Now that we've ruled out the big four, the question remains: if we want to get in on the resolution-making fun of the new year, what's left? What do we resolve for 2017?

Make resolutions for your heart. 

Resolve things that are going to shape you. Resolve things that are going to grow you. Resolve things that are going to penetrate deep to the very core of your being and make a real, lasting change in the way that you live and love in this world. 

Resolutions for the heart need not be sustained like body-centered goals; resolutions for the heart sustain us. Resolutions for the heart do not depend on others to be fulfilled; they fulfill us, and they draw others in. Resolutions for the heart do not rely on to-do lists, on boxes that can be checked; there is nothing to do, only to be. Resolutions for the heart are not some facade we build, not some contrived, empty existence; they run deep to a solid foundation of the very spirit of God within us. 

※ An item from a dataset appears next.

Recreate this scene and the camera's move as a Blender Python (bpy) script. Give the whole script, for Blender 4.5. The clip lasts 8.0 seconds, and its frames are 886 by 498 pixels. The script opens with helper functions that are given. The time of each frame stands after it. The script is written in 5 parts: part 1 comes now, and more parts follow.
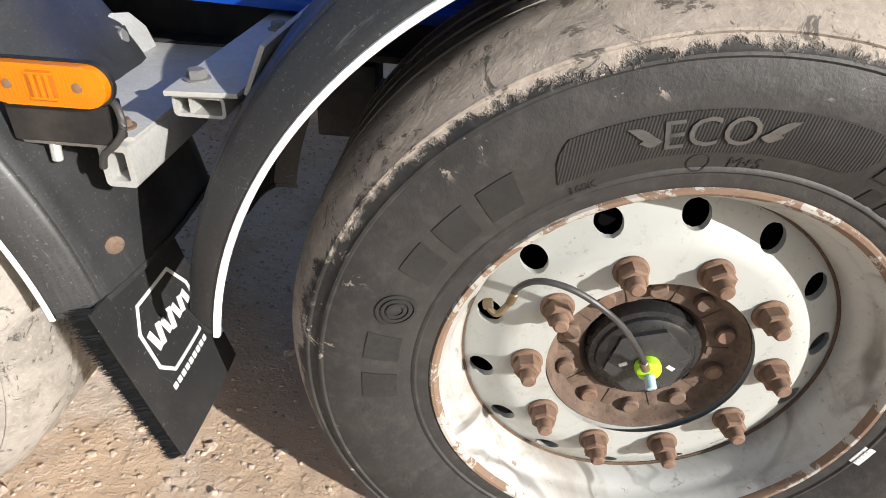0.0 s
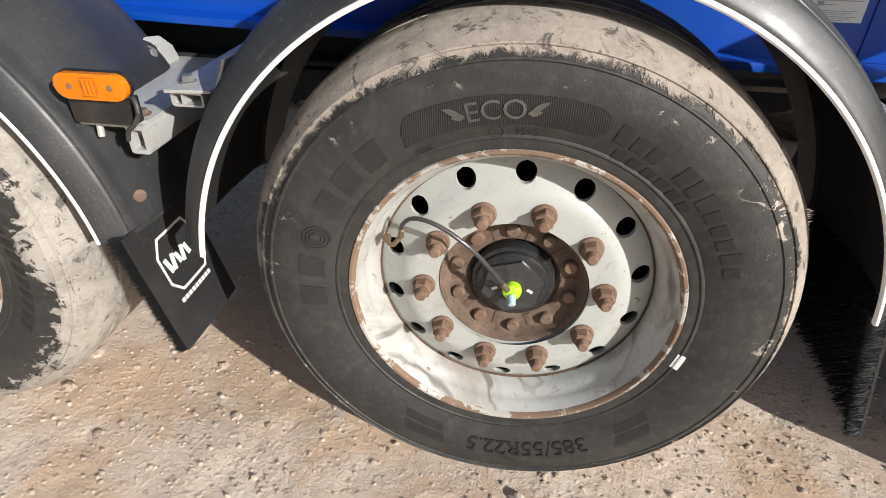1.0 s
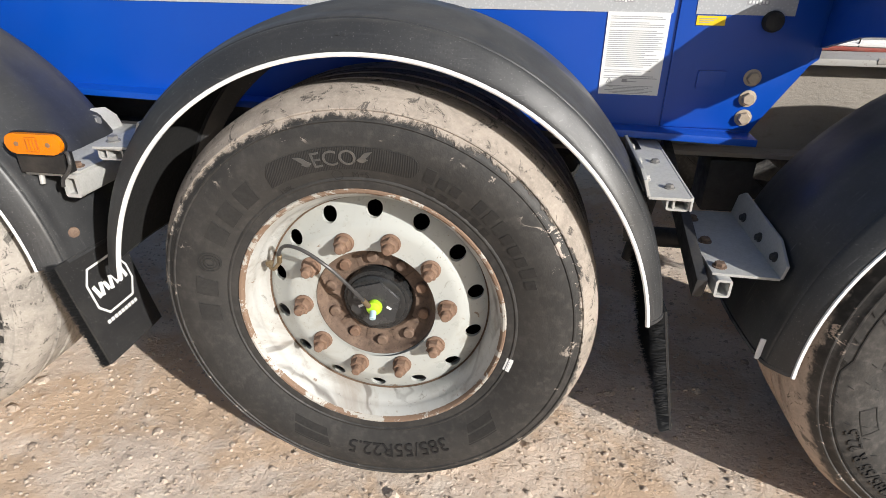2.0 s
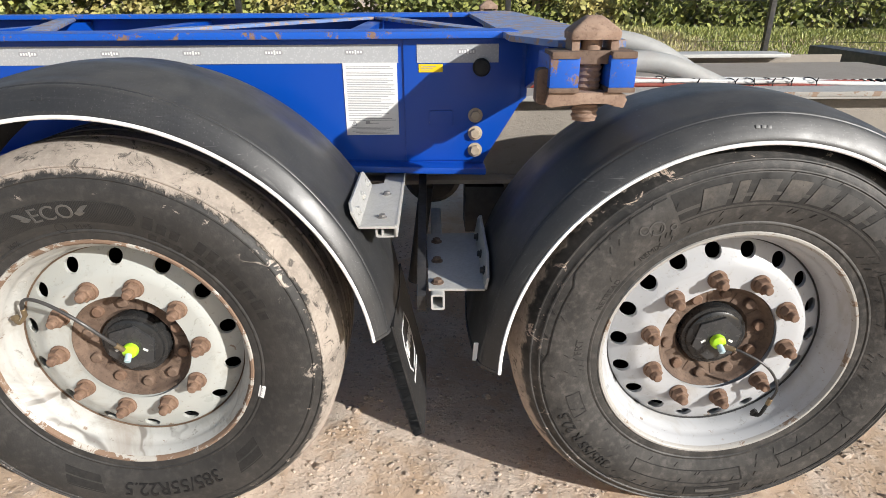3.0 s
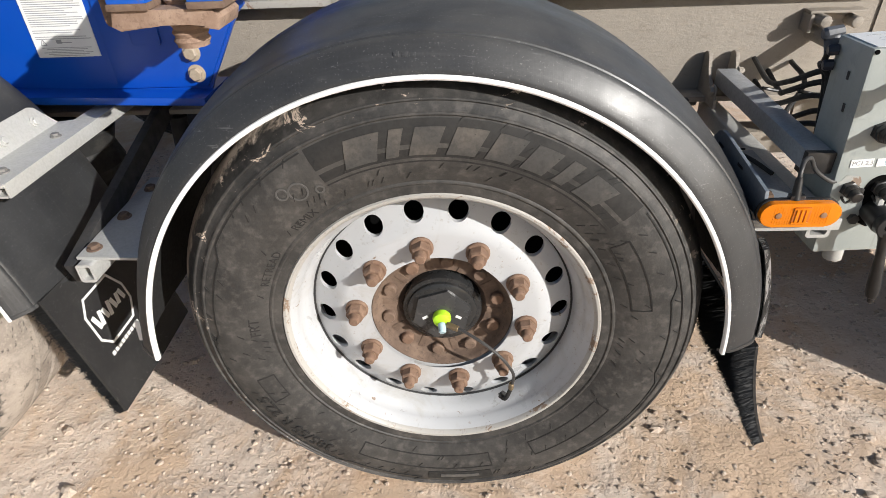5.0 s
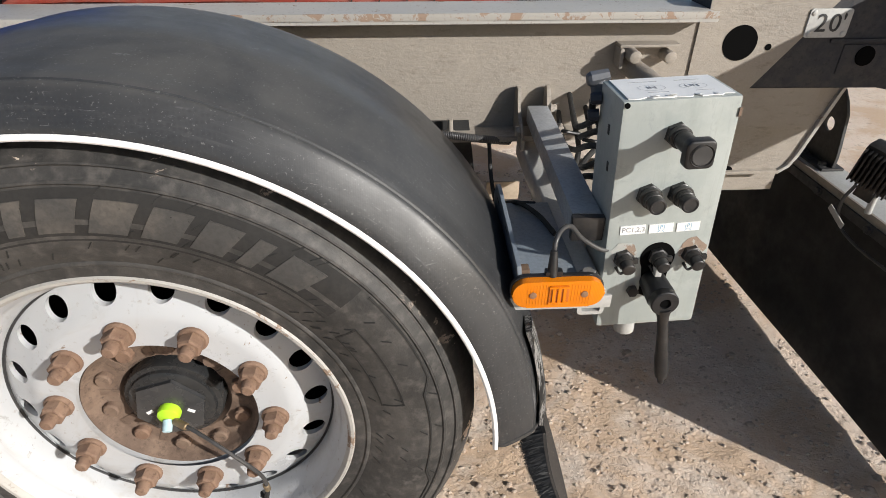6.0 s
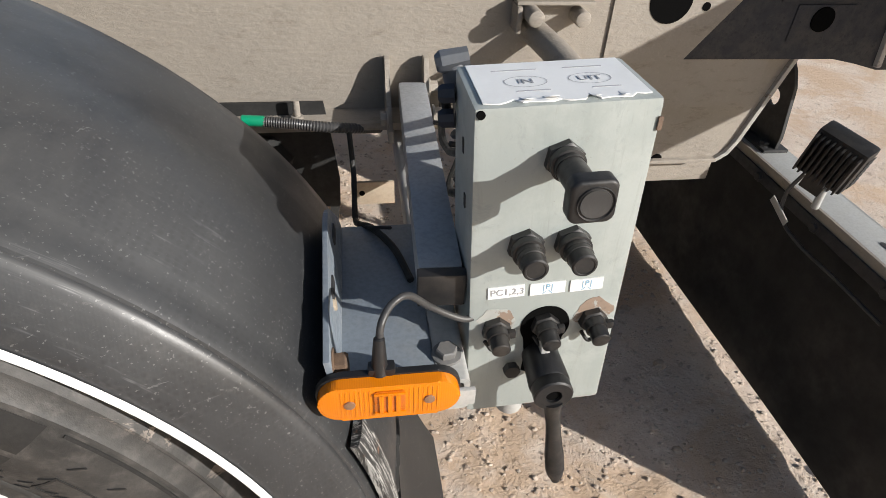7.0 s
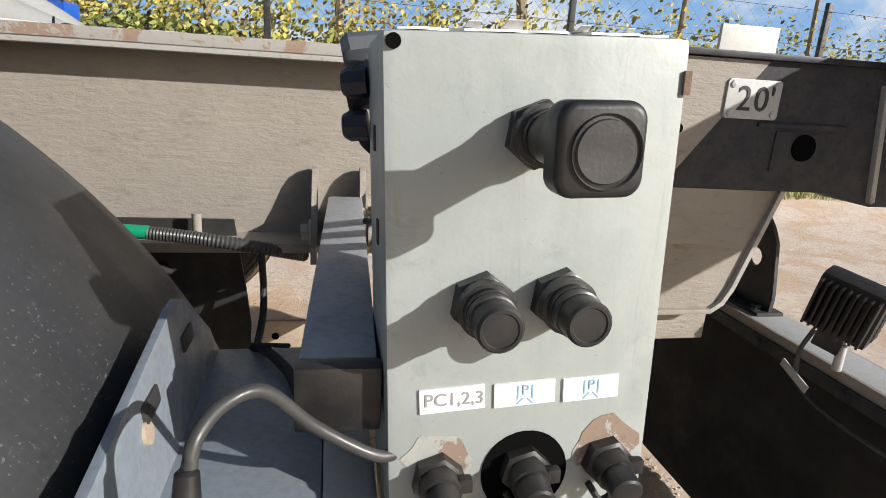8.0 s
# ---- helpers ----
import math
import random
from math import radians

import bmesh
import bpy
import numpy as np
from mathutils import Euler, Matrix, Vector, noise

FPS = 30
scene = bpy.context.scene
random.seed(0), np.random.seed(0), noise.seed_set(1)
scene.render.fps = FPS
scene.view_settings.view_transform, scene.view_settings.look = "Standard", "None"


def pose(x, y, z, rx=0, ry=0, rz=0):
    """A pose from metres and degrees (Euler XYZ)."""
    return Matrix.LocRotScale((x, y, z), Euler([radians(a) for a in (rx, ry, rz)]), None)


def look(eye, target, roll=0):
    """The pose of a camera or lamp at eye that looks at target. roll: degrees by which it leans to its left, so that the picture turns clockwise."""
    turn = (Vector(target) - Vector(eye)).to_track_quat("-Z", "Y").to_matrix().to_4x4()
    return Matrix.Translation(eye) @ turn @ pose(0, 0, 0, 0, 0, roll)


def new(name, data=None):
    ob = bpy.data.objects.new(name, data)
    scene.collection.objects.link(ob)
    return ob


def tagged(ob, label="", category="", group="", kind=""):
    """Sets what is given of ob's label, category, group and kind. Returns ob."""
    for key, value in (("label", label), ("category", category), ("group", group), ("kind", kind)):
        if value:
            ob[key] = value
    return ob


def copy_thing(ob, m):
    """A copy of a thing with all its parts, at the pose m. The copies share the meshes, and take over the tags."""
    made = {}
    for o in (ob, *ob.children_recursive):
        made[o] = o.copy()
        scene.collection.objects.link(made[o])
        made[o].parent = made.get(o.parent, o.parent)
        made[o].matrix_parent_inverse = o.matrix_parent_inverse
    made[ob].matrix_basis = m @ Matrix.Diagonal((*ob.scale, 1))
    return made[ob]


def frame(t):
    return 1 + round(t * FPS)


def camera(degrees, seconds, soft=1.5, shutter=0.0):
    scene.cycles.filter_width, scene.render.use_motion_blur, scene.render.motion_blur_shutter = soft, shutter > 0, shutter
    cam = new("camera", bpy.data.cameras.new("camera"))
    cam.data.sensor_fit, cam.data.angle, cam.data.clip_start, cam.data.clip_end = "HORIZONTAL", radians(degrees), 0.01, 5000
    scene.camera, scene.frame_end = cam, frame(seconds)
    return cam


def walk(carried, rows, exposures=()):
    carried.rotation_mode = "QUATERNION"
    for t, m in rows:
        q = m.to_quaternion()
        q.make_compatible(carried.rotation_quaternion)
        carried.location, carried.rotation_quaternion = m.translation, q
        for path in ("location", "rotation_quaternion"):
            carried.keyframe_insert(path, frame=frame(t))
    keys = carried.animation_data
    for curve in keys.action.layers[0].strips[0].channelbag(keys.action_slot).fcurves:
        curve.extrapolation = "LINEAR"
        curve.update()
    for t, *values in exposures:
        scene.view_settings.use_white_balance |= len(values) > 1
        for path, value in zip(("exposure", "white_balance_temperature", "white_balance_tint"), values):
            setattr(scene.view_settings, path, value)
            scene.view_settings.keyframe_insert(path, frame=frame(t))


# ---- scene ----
cam = camera(74.3, 8.0, soft=0.8)
PATH = [
    (0, (-0.288, -0.577, 1.044), (-0.309, 1.09, -0.062), 4.2),
    (0.5, (-0.184, -0.754, 1.146), (-0.228, 0.889, 0.006), 4.1),
    (1, (-0.003, -0.854, 1.144), (-0.244, 0.794, 0.036), 0.8),
    (1.2, (0.077, -0.879, 1.152), (-0.219, 0.801, 0.108), 0.2),
    (2.3, (0.4, -1.14, 1.215), (0.245, 0.643, 0.323), 0.8),
    (2.5, (0.477, -1.163, 1.23), (0.436, 0.629, 0.344), 0.7),
    (3, (0.719, -1.161, 1.248), (0.752, 0.67, 0.444), -0.3),
    (3.5, (0.912, -1.144, 1.263), (0.993, 0.692, 0.474), -1.8),
    (4, (1.027, -1.067, 1.233), (1.048, 0.706, 0.307), -0.6),
    (4.2, (1.104, -1.006, 1.216), (1.114, 0.721, 0.207), -0.1),
    (5.3, (1.575, -0.829, 1.242), (1.46, 0.829, 0.13), -3.2),
    (5.5, (1.642, -0.804, 1.248), (1.577, 0.873, 0.16), -3.1),
    (6, (1.805, -0.646, 1.215), (1.897, 1.027, 0.123), 0.2),
    (6.5, (1.899, -0.475, 1.203), (2.143, 1.127, 0.03), 2.4),
    (7, (1.986, -0.348, 1.156), (2.246, 1.212, -0.068), 2.8),
    (7.5, (2.024, -0.253, 1.053), (2.406, 1.426, 0.035), 2.5),
    (8, (2.051, -0.216, 0.945), (2.438, 1.666, 0.391), 3.6),
]
walk(cam, [(t, look(eye, target, roll)) for t, eye, target, roll in PATH], [(0.0, 0.42), (0.5, 0.32), (1.0, 0.15), (2.5, 0.25), (4.0, 0.23), (5.5, 0.18), (6.0, 0.13), (6.5, 0.11), (7.0, 0.22), (7.5, 0.36), (8.0, 0.26)])

# ---- light ----
SUN_FROM = Vector((0.75, -0.60, 0.42)).normalized()
sun = new("sun", bpy.data.lights.new("sun", "SUN"))
sun.data.energy, sun.data.angle, sun.data.color = 5.0, radians(0.55), (1.0, 0.972, 0.928)
sun.matrix_world = look(SUN_FROM * 20, (0, 0, 0))
world = bpy.data.worlds.new("world")
scene.world = world
world.use_nodes = True
wn, wl = world.node_tree.nodes, world.node_tree.links
sky = wn.new("ShaderNodeTexSky")
sky.sky_type, sky.sun_disc = "NISHITA", False
sky.sun_elevation = math.asin(SUN_FROM.z)
sky.sun_rotation = math.atan2(SUN_FROM.x, SUN_FROM.y)
sky.air_density, sky.dust_density, sky.ozone_density = 1.0, 1.6, 1.0
wl.new(sky.outputs[0], wn["Background"].inputs[0])
wn["Background"].inputs[1].default_value = 0.078
scene.view_settings.exposure = 0.25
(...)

Wait, wait, wait - this sounds really hard and abstract. And, well, uh...touchy-feely or something. It doesn't have to be. Resolutions for the heart can be really practical, seemingly simple, even. They can look a lot like some of these other resolutions, or they can look entirely different. They can be the sorts of things that become easier with time (FYI - none of the above become easier with time; they all become more and more difficult. But resolutions for the heart become easier because they succeed at fundamentally changing you in ways that you desire). Tomorrow, I will give a few real examples of how this looks. For today, just let this set your wheels turning.

Stop asking what you want to do in the new year, where you want to go. Ask yourself, instead, how you want to grow, how you'd like to change, how you'd liked to be shaped. That will help you figure out what resolutions to make for your heart to help you do just that.